*WRITTEN TASK*
Copy the data precisely, character for character, and leave out every picture.

*MATERIAL PROVIDED*
* * * * * * * * *
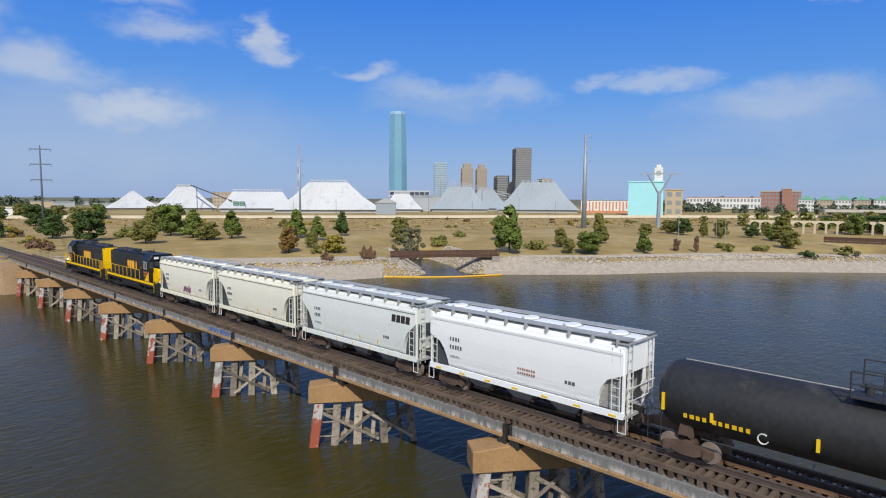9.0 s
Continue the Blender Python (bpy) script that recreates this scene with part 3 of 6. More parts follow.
def locomotive(at, rz, label, faded=False):
    L = thing("locomotive", label, "locomotive", at, "locomotives of the train", rz=rz)
    L.scale = (LOC / 20.0, 1.1, 1.12)
    # underframe and yellow side sill
    part("underframe", bevelled(boxes((0.75, 19.25, -1.45, 1.45, 1.1, 1.32)), 0.02), m_under, L)
    for s in (-1, 1):
        y0, y1 = (1.46, 1.52) if s > 0 else (-1.52, -1.46)
        part("side_sill", boxes((1.6, 18.4, y0, y1, 1.37, 1.62)), m_yel, L, "yellow side stripe")
        bm = bmesh.new()
        prism(bm, [(1.0, 1.3), (4.4, 1.3), (4.4, 1.62), (3.7, 1.64), (2.75, 2.75), (2.75, 2.98), (1.75, 3.02), (1.45, 2.0), (1.0, 1.9)], "y", s * 0.98 if s > 0 else -1.0, s * 1.0 if s > 0 else -0.98)
        part("nose_side_panel", bm, m_yel, L, "slanted yellow panel")
    part("deck", boxes((0.8, 19.2, -1.5, 1.5, 1.62, 1.68)), m_black, L)
    # nose
    bm = bmesh.new()
    prism(bm, [(1.3, 1.68), (2.95, 1.68), (2.95, 3.12), (1.75, 3.12), (1.42, 2.95)], "y", -0.97, 0.97)
    part("nose", bevelled(bm, 0.05), m_yel, L, "yellow short hood")
    part("nose_top", boxes((1.75, 2.94, -0.85, 0.85, 3.122, 3.14)), m_black, L)
    # cab
    bm = bmesh.new()
    prism(bm, [(-1.5, 1.68), (1.5, 1.68), (1.5, 3.95), (1.05, 4.5), (-1.05, 4.5), (-1.5, 3.95)], "x", 2.96, 5.2)
    cab = part("cab", bevelled(bm, 0.03), m_black, L)
    part("cab_roof", bevelled(boxes((2.75, 5.3, -1.0, 1.0, 4.5, 4.56)), 0.02), m_black, L)
    for s in (-1, 1):
        w = part("side_window", boxes((3.55, 4.55, s * 1.5 - 0.01, s * 1.5 + 0.01, 3.0, 3.72)), m_win, cab)
        bm = bmesh.new()
        for x in (3.5, 4.03, 4.55):
            box(bm, x, x + 0.06, s * 1.51 - 0.015, s * 1.51 + 0.015, 2.95, 3.78)
        for z in (2.95, 3.72):
            box(bm, 3.5, 4.61, s * 1.51 - 0.013, s * 1.51 + 0.013, z, z + 0.06)
        part("window_frame", bm, m_frame, cab)
        bm = bmesh.new()
        for j, (z, h) in enumerate(((2.5, 0.24), (2.15, 0.27))):
            for q in range(4):
                box(bm, 3.45 + q * 0.29, 3.45 + q * 0.29 + 0.23 - 0.03 * (q % 2), s * 1.504 - 0.004, s * 1.504 + 0.004, z, z + h * 0.8)
        tagged(part("cab_marking", bm, m_letter_rim, cab, "two rows of small orange bars"), kind="stuff")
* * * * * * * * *
*EXERCISE OUTPUT*
9.0 s
Continue the Blender Python (bpy) script that recreates this scene with part 3 of 6. More parts follow.
def locomotive(at, rz, label, faded=False):
    L = thing("locomotive", label, "locomotive", at, "locomotives of the train", rz=rz)
    L.scale = (LOC / 20.0, 1.1, 1.12)
    # underframe and yellow side sill
    part("underframe", bevelled(boxes((0.75, 19.25, -1.45, 1.45, 1.1, 1.32)), 0.02), m_under, L)
    for s in (-1, 1):
        y0, y1 = (1.46, 1.52) if s > 0 else (-1.52, -1.46)
        part("side_sill", boxes((1.6, 18.4, y0, y1, 1.37, 1.62)), m_yel, L, "yellow side stripe")
        bm = bmesh.new()
        prism(bm, [(1.0, 1.3), (4.4, 1.3), (4.4, 1.62), (3.7, 1.64), (2.75, 2.75), (2.75, 2.98), (1.75, 3.02), (1.45, 2.0), (1.0, 1.9)], "y", s * 0.98 if s > 0 else -1.0, s * 1.0 if s > 0 else -0.98)
        part("nose_side_panel", bm, m_yel, L, "slanted yellow panel")
    part("deck", boxes((0.8, 19.2, -1.5, 1.5, 1.62, 1.68)), m_black, L)
    # nose
    bm = bmesh.new()
    prism(bm, [(1.3, 1.68), (2.95, 1.68), (2.95, 3.12), (1.75, 3.12), (1.42, 2.95)], "y", -0.97, 0.97)
    part("nose", bevelled(bm, 0.05), m_yel, L, "yellow short hood")
    part("nose_top", boxes((1.75, 2.94, -0.85, 0.85, 3.122, 3.14)), m_black, L)
    # cab
    bm = bmesh.new()
    prism(bm, [(-1.5, 1.68), (1.5, 1.68), (1.5, 3.95), (1.05, 4.5), (-1.05, 4.5), (-1.5, 3.95)], "x", 2.96, 5.2)
    cab = part("cab", bevelled(bm, 0.03), m_black, L)
    part("cab_roof", bevelled(boxes((2.75, 5.3, -1.0, 1.0, 4.5, 4.56)), 0.02), m_black, L)
    for s in (-1, 1):
        w = part("side_window", boxes((3.55, 4.55, s * 1.5 - 0.01, s * 1.5 + 0.01, 3.0, 3.72)), m_win, cab)
        bm = bmesh.new()
        for x in (3.5, 4.03, 4.55):
            box(bm, x, x + 0.06, s * 1.51 - 0.015, s * 1.51 + 0.015, 2.95, 3.78)
        for z in (2.95, 3.72):
            box(bm, 3.5, 4.61, s * 1.51 - 0.013, s * 1.51 + 0.013, z, z + 0.06)
        part("window_frame", bm, m_frame, cab)
        bm = bmesh.new()
        for j, (z, h) in enumerate(((2.5, 0.24), (2.15, 0.27))):
            for q in range(4):
                box(bm, 3.45 + q * 0.29, 3.45 + q * 0.29 + 0.23 - 0.03 * (q % 2), s * 1.504 - 0.004, s * 1.504 + 0.004, z, z + h * 0.8)
        tagged(part("cab_marking", bm, m_letter_rim, cab, "two rows of small orange bars"), kind="stuff")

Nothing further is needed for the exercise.